Les leviers de ces transformations ne sont autres que le renforcement du capital humain, en particulier la jeunesse, érigée en priorité des priorités, l’investissement dans les industries de transformation, le développement régional équilibré, la digitalisation de l’économie et de l’administration publique, ou encore la lutte contre la corruption. Le tout au service d’une amélioration conséquente des conditions de vie de la population: allongement de l’espérance de vie à la naissance, qui devrait atteindre les 62 ans en 2025 (contre 57 ans actuellement); accès généralisé aux services de base (l’éducation, la santé, la protection sociale, l’eau, l’électricité); réduction à 31,5% de la pauvreté en 2025, avec un objectif de PIB par habitant de 3480 dollars; et création de 4 millions d’emplois dans la période de quatre ans que couvre le Plan.

Le pont de Cocody a été ouvert à la circulation le 3 août 2023. NABIL ZORKOT
Le pont de Cocody a été ouvert à la circulation le 3 août 2023. NABIL ZORKOT

«Le PND 2021-2025 vise la transformation économique et sociale nécessaire qui permettra d’atteindre l’objectif décennal à l’horizon 2030, qui ambitionne de hisser la Côte d’Ivoire au rang des pays à revenu intermédiaire de la tranche supérieure», a déclaré le 31 mars 2022 la ministre Nialé Kaba, en charge du Plan et du Développement, devant les partenaires au développement économique, rappelant la détermination propre au pays.

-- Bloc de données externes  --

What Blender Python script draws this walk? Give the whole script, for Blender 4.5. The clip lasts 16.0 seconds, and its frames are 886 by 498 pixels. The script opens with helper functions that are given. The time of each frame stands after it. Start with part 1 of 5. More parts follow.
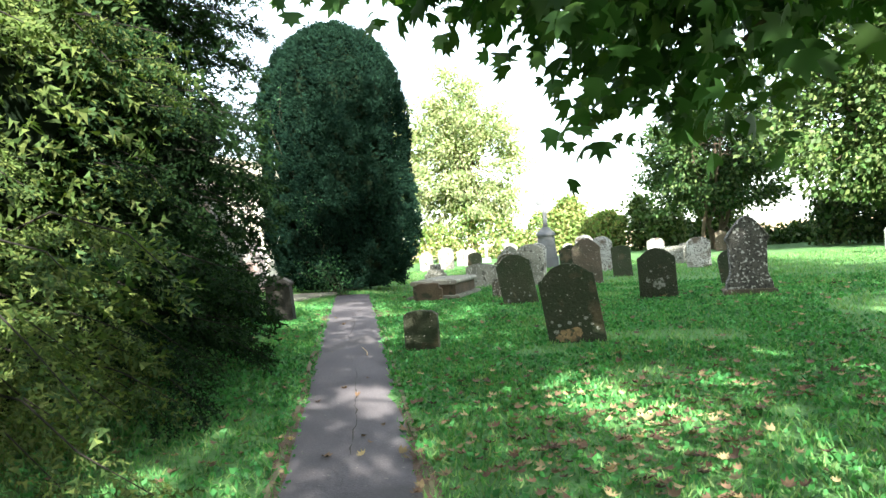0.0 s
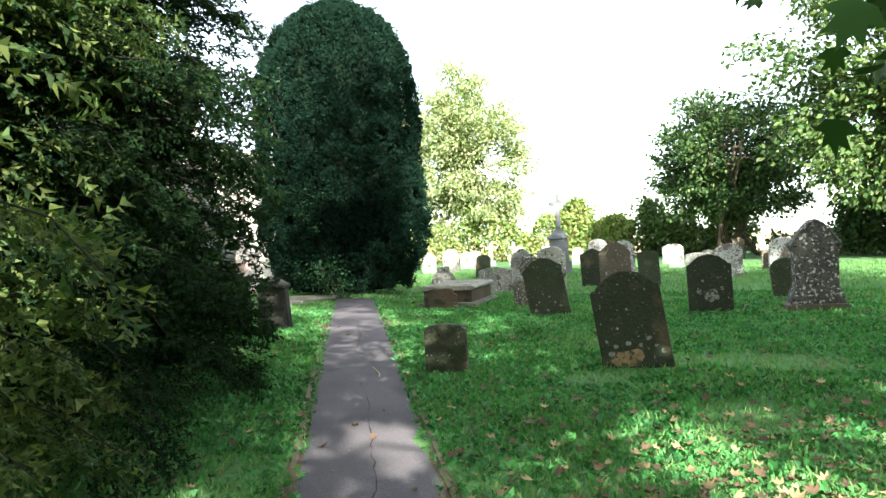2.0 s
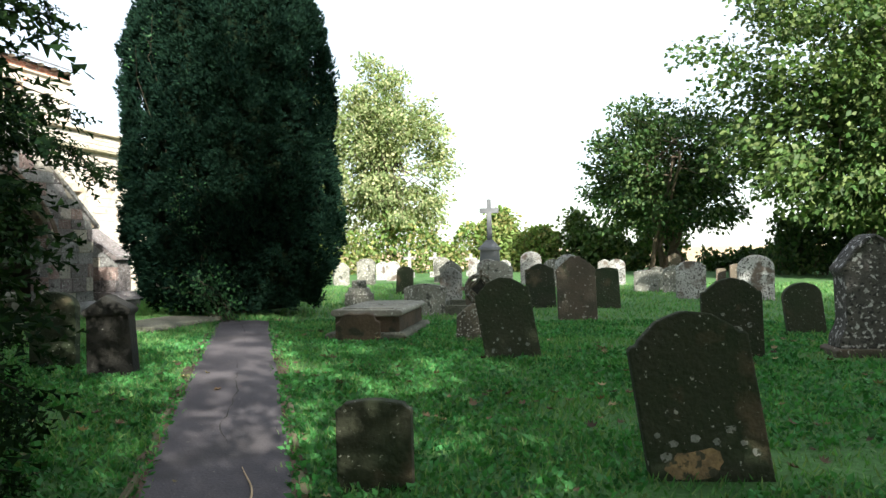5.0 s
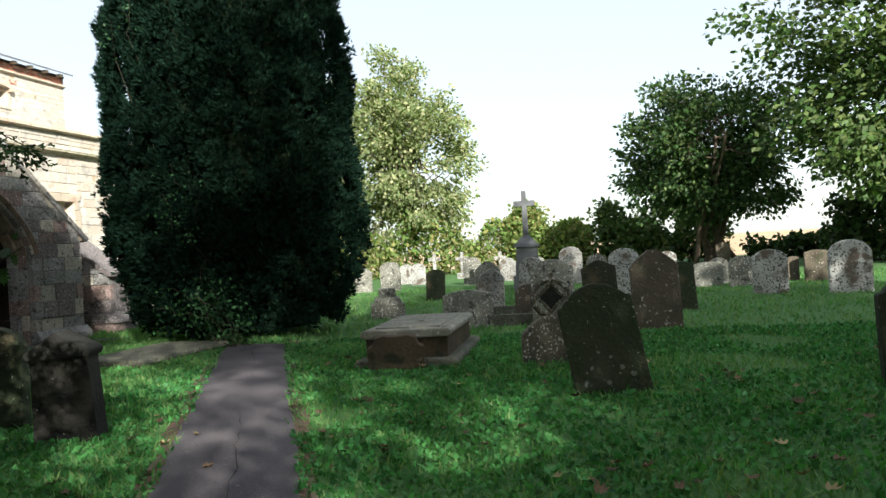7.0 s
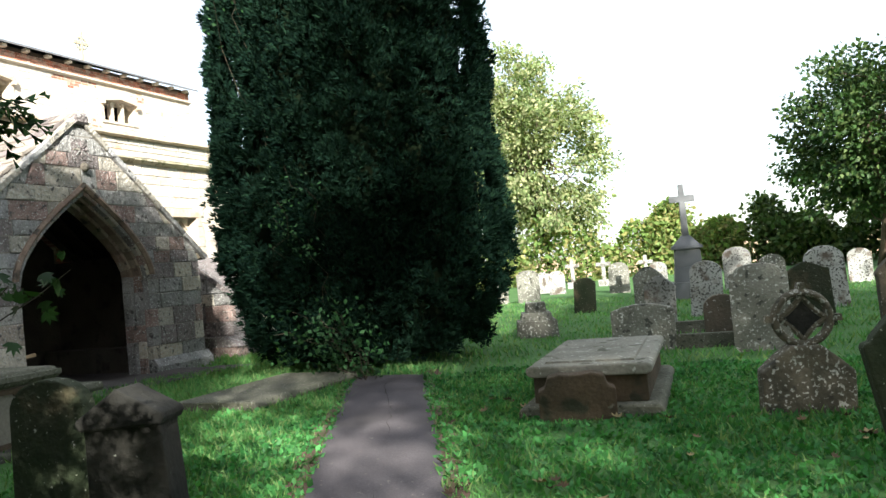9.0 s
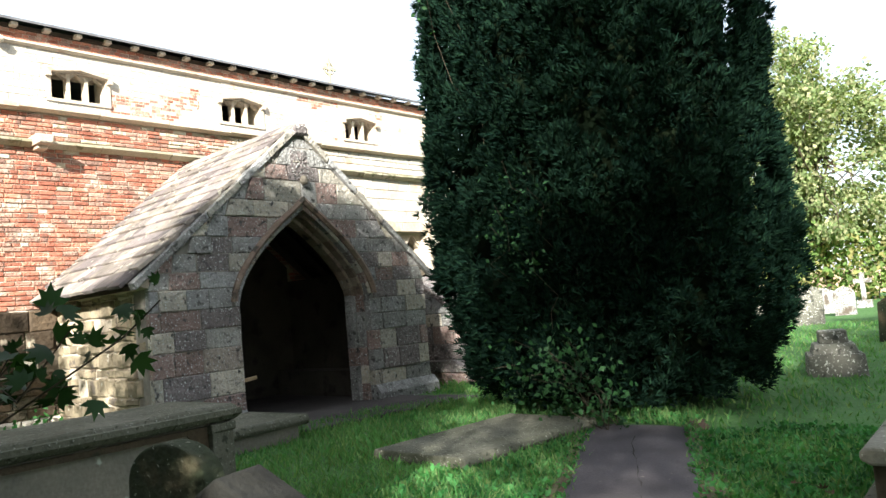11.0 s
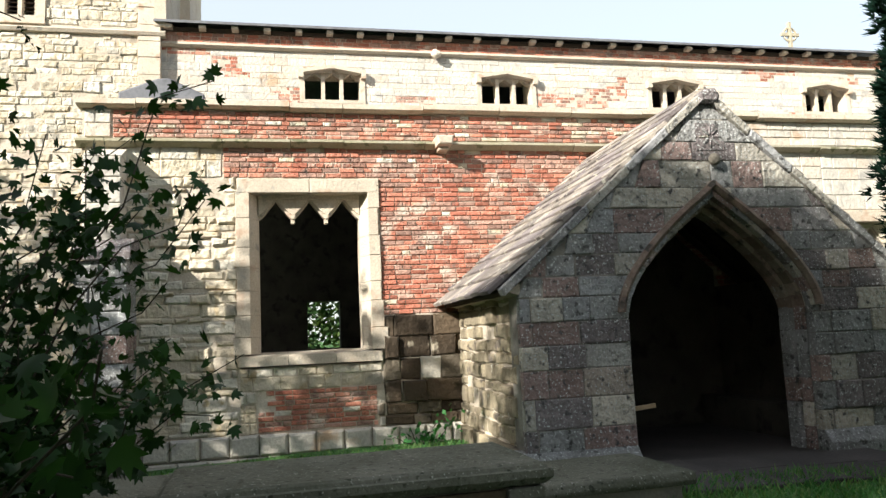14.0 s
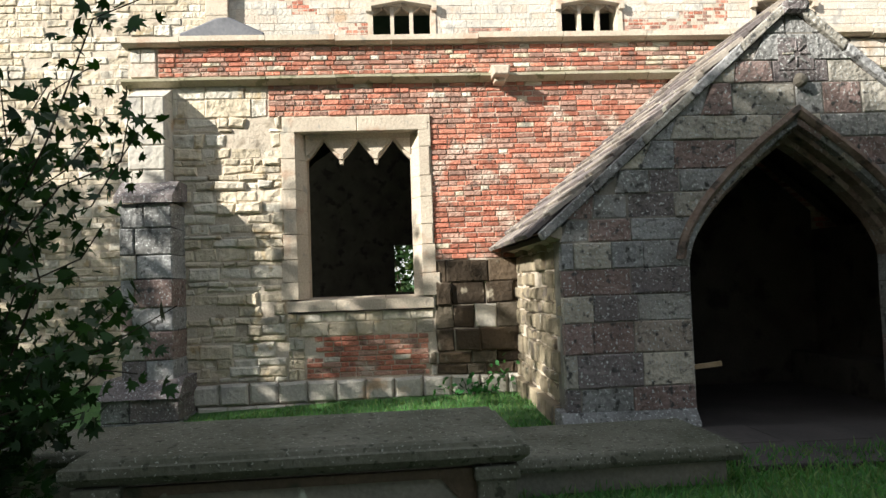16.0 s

Car, si les PND successifs sont directement opérationnels, le gouvernement fait de la prospective à 2030, et même à 2040. Des outils qui donnent une vision du pays à moyen terme, et dont les autorités s’inspirent lors de l’élaboration de ces plans. L’objectif est ambitieux: «La Côte d’Ivoire, puissance industrielle, unie dans sa diversité culturelle, démocratique et ouverte sur le monde», dans laquelle la pauvreté est ramenée à 20% et le taux d’investissement global atteint 40% (contre 22% aujourd’hui).